### The problem
No images are to be carried over; print all other material exactly as it stands.

### Dataset rows
· · · ·
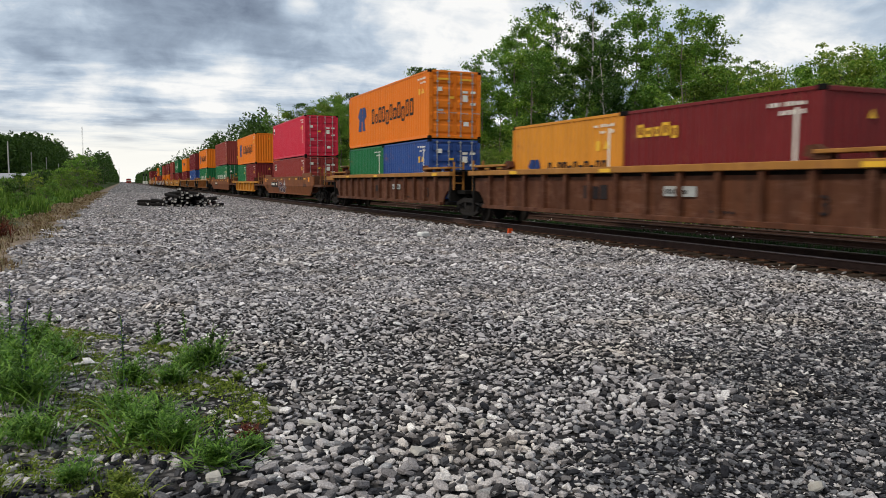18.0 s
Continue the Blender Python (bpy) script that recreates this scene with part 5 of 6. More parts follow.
def build_trees():
    rng = np.random.default_rng(12)
    tall = [tree_meshes(20 + k, 13.5, 2.3, 8500 + 1000 * k, LEAF[(0, 1, 0, 2, 0)[k]], PALEBARK if k % 2 else BARK, 0.165, 0.24) for k in range(5)]
    light = [tree_meshes(40 + k, 9.5, 2.2, 7500, LEAF[1 - k], PALEBARK if k else BARK, 0.155, 0.16) for k in range(2)]
    bush = [tree_meshes(60 + k, 4.2, 2.4, 6500, LEAF[k], BARK, 0.11, 0.05, 4) for k in range(2)]
    sparse = tree_meshes(71, 15.0, 3.0, 700, LEAF[0], PALEBARK, 0.2, 0.3)
    G = "trees of the wood behind the tracks"
    # the wood's skyline: bearing as x over y, rise over x
    SKY_F = (0.087, 0.125, 0.160, 0.212, 0.265, 0.304, 0.345, 0.369, 0.403, 0.438, 0.477, 0.509, 0.556, 0.613, 0.671, 0.748, 0.812, 0.874, 0.919, 0.976, 1.10, 1.19, 1.26, 1.32)
    SKY_S = (0.611, 0.557, 0.543, 0.450, 0.460, 0.402, 0.360, 0.398, 0.404, 0.366, 0.407, 0.415, 0.462, 0.450, 0.440, 0.415, 0.365, 0.322, 0.240, 0.220, 0.202, 0.196, 0.240, 0.242)
    y = 29.0
    while y < 150:
        for row in range(3):
            x = 26.3 + row * 3.6 + rng.uniform(-1.2, 1.2)
            yy = y + rng.uniform(-1.4, 1.4) + row * 1.5
            f = x / yy
            if f > 0.90:
                continue
            h = (1.5 + 0.55 + np.interp(f, SKY_F, SKY_S) * x) * rng.choice((1.0, 0.97, 0.90, 0.80, 0.70))
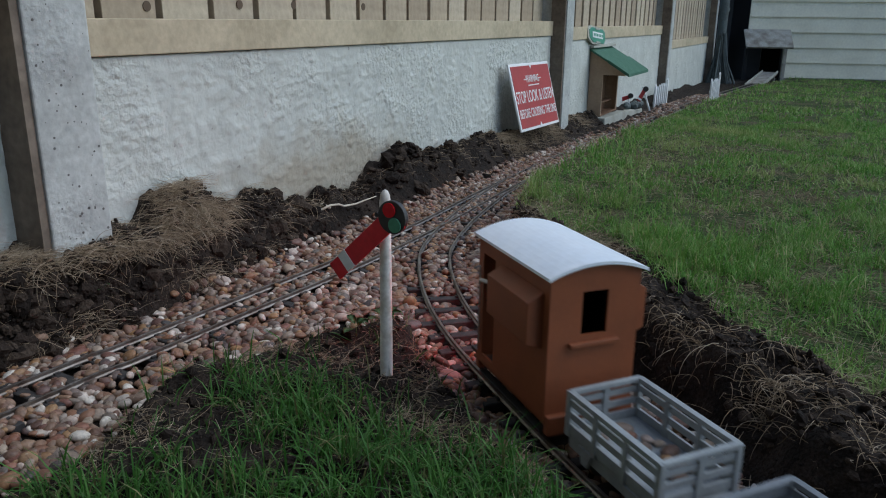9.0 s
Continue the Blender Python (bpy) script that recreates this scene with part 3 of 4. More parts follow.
· · · ·
### Exercise solution
18.0 s
Continue the Blender Python (bpy) script that recreates this scene with part 5 of 6. More parts follow.
def build_trees():
    rng = np.random.default_rng(12)
    tall = [tree_meshes(20 + k, 13.5, 2.3, 8500 + 1000 * k, LEAF[(0, 1, 0, 2, 0)[k]], PALEBARK if k % 2 else BARK, 0.165, 0.24) for k in range(5)]
    light = [tree_meshes(40 + k, 9.5, 2.2, 7500, LEAF[1 - k], PALEBARK if k else BARK, 0.155, 0.16) for k in range(2)]
    bush = [tree_meshes(60 + k, 4.2, 2.4, 6500, LEAF[k], BARK, 0.11, 0.05, 4) for k in range(2)]
    sparse = tree_meshes(71, 15.0, 3.0, 700, LEAF[0], PALEBARK, 0.2, 0.3)
    G = "trees of the wood behind the tracks"
    # the wood's skyline: bearing as x over y, rise over x
    SKY_F = (0.087, 0.125, 0.160, 0.212, 0.265, 0.304, 0.345, 0.369, 0.403, 0.438, 0.477, 0.509, 0.556, 0.613, 0.671, 0.748, 0.812, 0.874, 0.919, 0.976, 1.10, 1.19, 1.26, 1.32)
    SKY_S = (0.611, 0.557, 0.543, 0.450, 0.460, 0.402, 0.360, 0.398, 0.404, 0.366, 0.407, 0.415, 0.462, 0.450, 0.440, 0.415, 0.365, 0.322, 0.240, 0.220, 0.202, 0.196, 0.240, 0.242)
    y = 29.0
    while y < 150:
        for row in range(3):
            x = 26.3 + row * 3.6 + rng.uniform(-1.2, 1.2)
            yy = y + rng.uniform(-1.4, 1.4) + row * 1.5
            f = x / yy
            if f > 0.90:
                continue
            h = (1.5 + 0.55 + np.interp(f, SKY_F, SKY_S) * x) * rng.choice((1.0, 0.97, 0.90, 0.80, 0.70))
9.0 s
Continue the Blender Python (bpy) script that recreates this scene with part 3 of 4. More parts follow.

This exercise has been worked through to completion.